Task description →
Your task is to retype, word for word, the lines from the start of the data through the line holding "black sensor box". Do not include the pictures.

Supplied data →
----

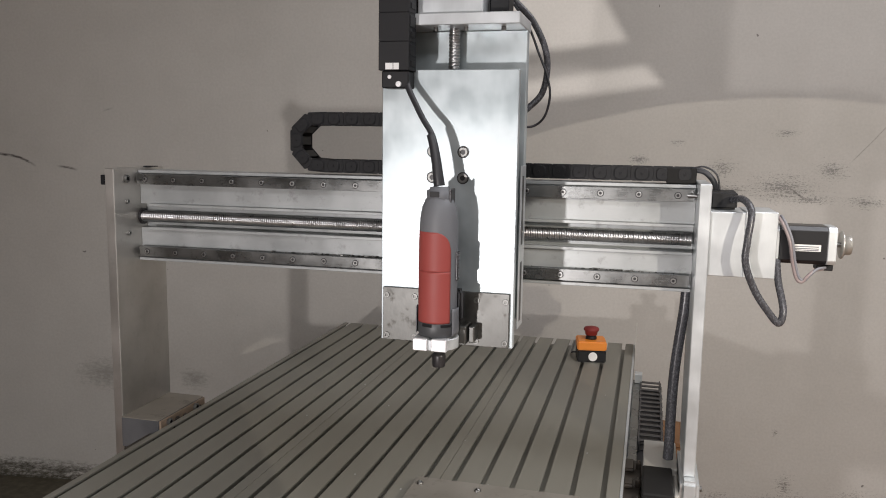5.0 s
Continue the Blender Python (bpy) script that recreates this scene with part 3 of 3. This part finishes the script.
part("z_screw", ball_screw(0.16, 0.0085, 0.005, 0.0016), M_THREAD, zax, "threaded vertical ball screw", True, pose(0.1490, -0.142, 1.2350, 0, -90, 0))
for x0 in (0.074, 0.212):
    part("z_rail", box(x0, x0 + 0.020, -0.134, -0.1182, 0.965, 1.310, 0.0010), M_RAIL, zax)
    for z in (1.02, 1.22):
        part("rail_block", box(x0 - 0.010, x0 + 0.030, -0.1658, -0.129, z, z + 0.07, 0.0015), M_ALU, zax)
part("nut_block", box(0.122, 0.172, -0.1658, -0.122, 1.245, 1.300, 0.0015), M_ALU, zax)
part("x_carriage", box(0.0520, 0.2360, -0.0995, -0.040, 0.9700, 1.1950, 0.0012), M_ALU, zax)
for x0 in (0.060, 0.172):
    for z in (1.150, 1.0135):
        part("rail_block", box(x0, x0 + 0.062, -0.0395, -0.0015, z - 0.020, z + 0.020, 0.002), M_DARK, zax)
strip = part("side_strip", box(0.2531, 0.2550, -0.152, -0.108, 0.952, 1.195, 0.0005), M_ALU, zax, "bright slotted side strip")
for z0, z1 in ((0.962, 1.052), (1.078, 1.180)):
    part("strip_slot", box(0.2551, 0.2554, -0.141, -0.128, z0, z1, 0.0001), M_DARK, strip, "dark slot")
part("chain_arm", box(0.085, 0.2, -0.0995, 0.028, 1.2000, 1.2060, 0.0008), M_ALU, zax)
part("chain_bracket", box(0.150, 0.19, 0.020, 0.028, 1.2062, 1.2780, 0.0008), M_ALU, zax)
part("motor_mount", box(0.1010, 0.1970, -0.172, -0.085, 1.4093, 1.5100, 0.0012), M_ALU, zax, "bright aluminium motor mount")
stepper("stepper_motor", pose(0.1490, -0.128, 1.5165, 0, -90, 0), "black stepper motor on top of the vertical axis", False)
plug = thing("cable_connector", (0.215, -0.12, 1.4126), "black cable connector beside the motor mount", "connector")
part("cable_plug", box(0.2005, 0.2290, -0.145, -0.105, 1.4092, 1.4505, 0.002), M_BLACK, plug)
part("cable_plug", box(0.0800, 0.0975, -0.150, -0.100, 1.4092, 1.4560, 0.002), M_BLACK, thing("sensor_box", (0.089, -0.12, 1.4126), "small black sensor box beside the motor mount", "sensor"))

# vertical chain in front of the axis
zchain = thing("cable_chain", (0.080, -0.19, 1.306), "upright black plastic cable chain with end bracket", "cable chain", "cable chains")
bm = bmesh.new()
box(-0.0225, 0.0225, -0.0175, 0.0175, 0.0, 0.0396, 0.0006, bm)
box(0.0222, 0.0240, -0.010, 0.010, 0.006, 0.014, 0.0006, bm)
box(0.0222, 0.0236, -0.014, 0.014, 0.020, 0.036, 0.0006, bm)
zlink = mesh_of(bm, M_BLACK, False, "chain_link")
for k in range(9):
    part("link", zlink, M_BLACK, zchain, "", False, pose(0.0785, -0.1960, 1.3275 + 0.0397 * k))
part("end_bracket", box(0.0590, 0.0990, -0.2080, -0.1782, 1.3030, 1.3273, 0.0015), M_BLACK, zchain)
part("paper_tag", box(0.0665, 0.0865, -0.2142, -0.2136, 1.3285, 1.3375, 0), M_WHITE, zchain, "small white paper tag")
part("tag_fold", box(0.0775, 0.0785, -0.2146, -0.21425, 1.3287, 1.3373, 0), M_GREYWIRE, zchain, "grey fold line across the tag")
for x, z, k in ((0.0710, 1.3185, 0.55), (0.0845, 1.3085, 0.80)):
    part("screw", CAP_BRIGHT, M_JAW, zchain, "", False, pose(x, -0.2080, z) @ Matrix.Diagonal((k, k, k, 1)))
cable("z_motor_cable", [(0.205, -0.10, 1.470), (0.222, -0.075, 1.445), (0.250, -0.060, 1.415), (0.270, -0.055, 1.375), (0.275, -0.055, 1.340), (0.268, -0.055, 1.305), (0.250, -0.060, 1.284), (0.235, -0.075, 1.270)], 0.0050, M_SLEEVE, "thick black sleeved cable looping beside the axis", seg=14)
cable("thin_cable", [(0.225, -0.09, 1.436), (0.245, -0.06, 1.405), (0.262, -0.06, 1.365), (0.276, -0.06, 1.330), (0.281, -0.06, 1.300), (0.274, -0.06, 1.270), (0.258, -0.06, 1.255), (0.236, -0.07, 1.252)], 0.0019, M_RUBBER, "thin black cable looping beside the axis")

# ---- the router motor ----
TX, TY = 0.1560, -0.2420
tool = thing("router_motor", (TX, TY, 0.9180), "red and grey corded straight grinder clamped upright as spindle", "power tool")
part("housing", lathe([(0.0250, 0.9680), (0.0265, 0.9760), (0.0268, 1.0160), (0.0270, 1.1110), (0.0262, 1.1280), (0.0240, 1.1420), (0.0190, 1.1530), (0.0140, 1.1570)], 40, "Z", (TX, TY, 0)), M_GREY, tool, "grey plastic housing", True)


def shell(r, a0, a1, z0, z1, na=28, nz=26, thick=0.0008, drop=1.0):
    """A curved cover with rounded upper corners; angles from the front, to the right positive."""
    bm = bmesh.new()
    grid = []
    for i in range(na + 1):
        a = a0 + (a1 - a0) * i / na
        u = max(0.0, (i / na - 0.68) / 0.32)
        v = max(0.0, (0.22 - i / na) / 0.22)
        top = z1 - drop * (0.026 * (1 - math.sqrt(max(0.0, 1 - u ** 2.2))) + 0.006 * v * v)
        col = []
        for k in range(nz + 1):
            z = z0 + (top - z0) * k / nz
            rr = r - 0.0006 * max(0.0, (z - 1.0860) / 0.03)
            col.append(bm.verts.new((TX + rr * math.sin(a), TY - rr * math.cos(a), z)))
        grid.append(col)
    for i in range(na):
        for k in range(nz):
            bm.faces.new((grid[i][k], grid[i + 1][k], grid[i + 1][k + 1], grid[i][k + 1]))
    bmesh.ops.recalc_face_normals(bm, faces=bm.faces[:])
    bmesh.ops.solidify(bm, geom=bm.faces[:], thickness=thick)
    return bm


part("red_cover", shell(0.0277, radians(-110), radians(52), 1.0544, 1.1090), M_RED, tool, "upper red plastic cover", True)
part("red_cover", shell(0.0277, radians(-110), radians(52), 0.9820, 1.0542, drop=0.0), M_RED, tool, "lower red plastic cover", True)
part("neck_ring", lathe([(0.0225, 0.9600), (0.0262, 0.9625), (0.0278, 0.9675), (0.0279, 0.9810), (0.0272, 0.9822)], 40, "Z", (TX, TY, 0)), M_RING, tool, "dark grey vent ring", True)
part("cheek", shell(0.0297, radians(-125), radians(-72), 0.9640, 1.0020, 8, 8, 0.001, 0.0), M_GREY, tool, "grey lower cheek", True)
part("cheek", shell(0.0297, radians(58), radians(125), 0.9640, 1.0020, 8, 8, 0.001, 0.0), M_GREY, tool, "grey lower cheek", True)
for a in (-18, 38):
    part("vent", box(-0.0075, 0.0075, -0.0288, -0.0272, 0.9772, 0.9812, 0.0004), M_BLACK, tool, "", False, pose(TX, TY, 0, 0, 0, a))
cap = part("rear_cap", box(TX - 0.0150, TX + 0.0155, TY - 0.016, TY + 0.016, 1.1420, 1.1695, 0.0040), M_GREY, tool, "grey rear cap", True)
part("cap_slot", box(TX - 0.0095, TX + 0.0040, TY - 0.0166, TY - 0.0155, 1.1560, 1.1640, 0.0005), M_BLACK, cap)
part("cap_cheek", box(TX + 0.0158, TX + 0.0190, TY - 0.010, TY + 0.014, 1.1460, 1.1680, 0.001), M_DARK, tool)
sw = part("side_switch", box(TX + 0.0262, TX + 0.0290, TY - 0.006, TY + 0.006, 1.0410, 1.0810, 0.0008), M_DARK, tool, "dark side switch strip")
for k in range(7):
    part("print_bar", box(TX + 0.0291, TX + 0.0294, TY - 0.004, TY + 0.004, 1.0450 + 0.005 * k, 1.0475 + 0.005 * k, 0), M_GREY, sw)
part("lower_knob", box(TX + 0.018, TX + 0.034, TY + 0.004, TY + 0.022, 0.9810, 1.0260, 0.004), M_BLACK, tool)
part("collet_nut", lathe([(0.0086, 0.9150), (0.0094, 0.9170), (0.0098, 0.9305), (0.0090, 0.9340), (0.0070, 0.9345), (0.0070, 0.9600)], 18, "Z", (TX + 0.0025, TY, 0)), M_DARK, tool, "black collet nut", True)
cl = thing("tool_clamp", (0.156, -0.22, 0.945), "bright aluminium clamp holding the tool to the steel plate", "clamp")
part("clamp_jaw", box(0.1285, 0.1498, -0.274, -0.250, 0.9440, 0.9615, 0.0012), M_JAW, cl)
part("clamp_jaw", box(0.1548, 0.1770, -0.274, -0.250, 0.9440, 0.9615, 0.0012), M_JAW, cl)
part("clamp_bolt", lathe([(0.0022, 0.1500), (0.0022, 0.1545)], 10, "X", (0, -0.265, 0.956)), M_SCREW, cl)
outer = [(TX + 0.0300 * math.cos(2 * math.pi * k / 40), TY + 0.0300 * math.sin(2 * math.pi * k / 40)) for k in range(40)]
part("clamp_ring", prism(outer, 0.9445, 0.9598, "Z", 0.0008), M_ALU, cl)
part("clamp_arm", box(0.1340, 0.1800, -0.232, -0.1838, 0.9446, 0.9596, 0.001), M_ALU, cl)
part("latch", box(0.1810, 0.1915, -0.220, -0.1838, 0.9420, 0.9700, 0.0015), M_STEEL, cl, "dull steel latch")
part("latch", box(0.1935, 0.2020, -0.210, -0.1838, 0.9440, 0.9680, 0.0015), M_STEEL, cl)
cord = part("cord", tube([(0.0930, -0.198, 1.324), (0.0985, -0.206, 1.306), (0.1125, -0.216, 1.283), (0.1265, -0.226, 1.262), (0.1385, -0.232, 1.246), (0.1450, -0.236, 1.232)], 0.0043, 12), M_RUBBER, tool, "black rubber mains cord", True)
part("strain_relief", tube([(0.1400, -0.234, 1.241), (0.1455, -0.237, 1.225), (0.1500, -0.240, 1.205), (0.1535, -0.242, 1.185), (0.1555, -0.242, 1.1710)], 0.0068, 14, 8, taper=lambda u: 0.86 + 0.30 * u), M_RUBBER, cord, "tapered rubber strain relief", True)

# the tool and its clamp sit a little low on the plate
for ob in (tool, cl):
    ob.location.z -= 0.003

# ---- emergency stop ----
ES = pose(0.3145, 0.642, BZ, 0, 0, 9) @ Matrix.Diagonal((0.93, 0.93, 0.97, 1))
es = thing("emergency_stop", (0.3145, 0.642, BZ), "yellow and black emergency stop box with red mushroom button", "emergency stop")
base = part("base", box(-0.037, 0.037, -0.036, 0.036, 0.0, 0.0300, 0.003), M_BLACK, es, "black plastic base", False, ES)
part("cover", box(-0.0378, 0.0378, -0.0368, 0.0368, 0.0303, 0.0530, 0.003), M_ORANGE, es, "orange-yellow plastic cover", False, ES)
part("white_disc", lathe([(0.0115, -0.0360), (0.0115, -0.0368), (0.0105, -0.0372), (0.0005, -0.0372)], 28, "Y", (0.003, 0, 0.0150)), M_WHITE, es, "round white sticker", False, ES)
part("collar", lathe([(0.0145, 0.0530), (0.0145, 0.0580), (0.0130, 0.0595), (0.0130, 0.0630)], 28, "Z"), M_BLACK, es, "", True, ES)
part("button", lathe([(0.0125, 0.0632), (0.0155, 0.0640), (0.0165, 0.0720), (0.0198, 0.0750), (0.0205, 0.0785), (0.0180, 0.0825), (0.0110, 0.0845), (0.0010, 0.0850)], 32, "Z"), M_REDBTN, es, "dark red mushroom button", True, ES)
cable("stop_cable", [(0.2830, 0.650, BZ + 0.012), (0.272, 0.650, BZ + 0.013), (0.266, 0.662, BZ + 0.008), (0.264, 0.70, BZ + 0.004), (0.263, 0.80, BZ + 0.0035)], 0.0022, M_RUBBER, "black cable leaving the stop box along a slot")

# a few chips left on the bed
bm = bmesh.new()
for k in range(13):
    x, y = random.uniform(-0.38, 0.38), random.uniform(-0.45, 0.55)
    if abs((x - FIRST) / PITCH - round((x - FIRST) / PITCH)) < 0.18 or (0.09 < x < 0.37 and -0.37 < y < -0.15):
        continue
    w = random.uniform(0.0005, 0.0010)
    box(x - w, x + w, y - w, y + w, BZ + 0.0001, BZ + 0.0001 + w * 0.8, 0, bm)
tagged(part("metal_chips", bm, M_ALU), "tiny bright metal chips scattered on the bed", "metal chips", "", "stuff")

# ---- wooden box by the wall ----
wb = thing("wooden_box", (0.55, 1.14, 0.0), "brown wooden box on the floor against the wall", "box")
for k in range(3):
    part("board", box(0.40, 0.600, 1.045, 1.063, 0.010 + 0.112 * k, 0.118 + 0.112 * k, 0.002), M_WOOD, wb)
for x in (0.402, 0.580):
    part("side_board", box(x, x + 0.018, 1.0632, 1.225, 0.0, 0.344, 0.002), M_WOOD, wb)
part("top_board", box(0.395, 0.604, 1.040, 1.23, 0.3445, 0.360, 0.002), M_WOOD, wb)

# oily swarf caught on the ledge of the lower rail
bm = bmesh.new()
for k in range(170):
    if k < 120:
        x, z, y = random.gauss(-0.02, 0.10), 1.0232, random.uniform(0.0090, 0.0165)
    else:
        x, z, y = random.gauss(0.385, 0.035), 1.0232, random.uniform(0.0090, 0.0165)
    x = min(max(x, -0.30), 0.48)
    w = random.uniform(0.0006, 0.0019)
    b = box(-w * 1.6, w * 1.6, -w * 0.6, w * 0.6, 0.0, w * 1.3, 0)
    bmesh.ops.transform(b, matrix=pose(x, y, z - 0.0002, 0, 0, random.uniform(0, 180)), verts=b.verts[:])
    join(bm, b)
tagged(part("oily_swarf", bm, M_STEEL), "dark oily metal swarf along the lower linear rail", "swarf", "", "stuff")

----

Result of this exercise →
5.0 s
Continue the Blender Python (bpy) script that recreates this scene with part 3 of 3. This part finishes the script.
part("z_screw", ball_screw(0.16, 0.0085, 0.005, 0.0016), M_THREAD, zax, "threaded vertical ball screw", True, pose(0.1490, -0.142, 1.2350, 0, -90, 0))
for x0 in (0.074, 0.212):
    part("z_rail", box(x0, x0 + 0.020, -0.134, -0.1182, 0.965, 1.310, 0.0010), M_RAIL, zax)
    for z in (1.02, 1.22):
        part("rail_block", box(x0 - 0.010, x0 + 0.030, -0.1658, -0.129, z, z + 0.07, 0.0015), M_ALU, zax)
part("nut_block", box(0.122, 0.172, -0.1658, -0.122, 1.245, 1.300, 0.0015), M_ALU, zax)
part("x_carriage", box(0.0520, 0.2360, -0.0995, -0.040, 0.9700, 1.1950, 0.0012), M_ALU, zax)
for x0 in (0.060, 0.172):
    for z in (1.150, 1.0135):
        part("rail_block", box(x0, x0 + 0.062, -0.0395, -0.0015, z - 0.020, z + 0.020, 0.002), M_DARK, zax)
strip = part("side_strip", box(0.2531, 0.2550, -0.152, -0.108, 0.952, 1.195, 0.0005), M_ALU, zax, "bright slotted side strip")
for z0, z1 in ((0.962, 1.052), (1.078, 1.180)):
    part("strip_slot", box(0.2551, 0.2554, -0.141, -0.128, z0, z1, 0.0001), M_DARK, strip, "dark slot")
part("chain_arm", box(0.085, 0.2, -0.0995, 0.028, 1.2000, 1.2060, 0.0008), M_ALU, zax)
part("chain_bracket", box(0.150, 0.19, 0.020, 0.028, 1.2062, 1.2780, 0.0008), M_ALU, zax)
part("motor_mount", box(0.1010, 0.1970, -0.172, -0.085, 1.4093, 1.5100, 0.0012), M_ALU, zax, "bright aluminium motor mount")
stepper("stepper_motor", pose(0.1490, -0.128, 1.5165, 0, -90, 0), "black stepper motor on top of the vertical axis", False)
plug = thing("cable_connector", (0.215, -0.12, 1.4126), "black cable connector beside the motor mount", "connector")
part("cable_plug", box(0.2005, 0.2290, -0.145, -0.105, 1.4092, 1.4505, 0.002), M_BLACK, plug)
part("cable_plug", box(0.0800, 0.0975, -0.150, -0.100, 1.4092, 1.4560, 0.002), M_BLACK, thing("sensor_box", (0.089, -0.12, 1.4126), "small black sensor box beside the motor mount", "sensor"))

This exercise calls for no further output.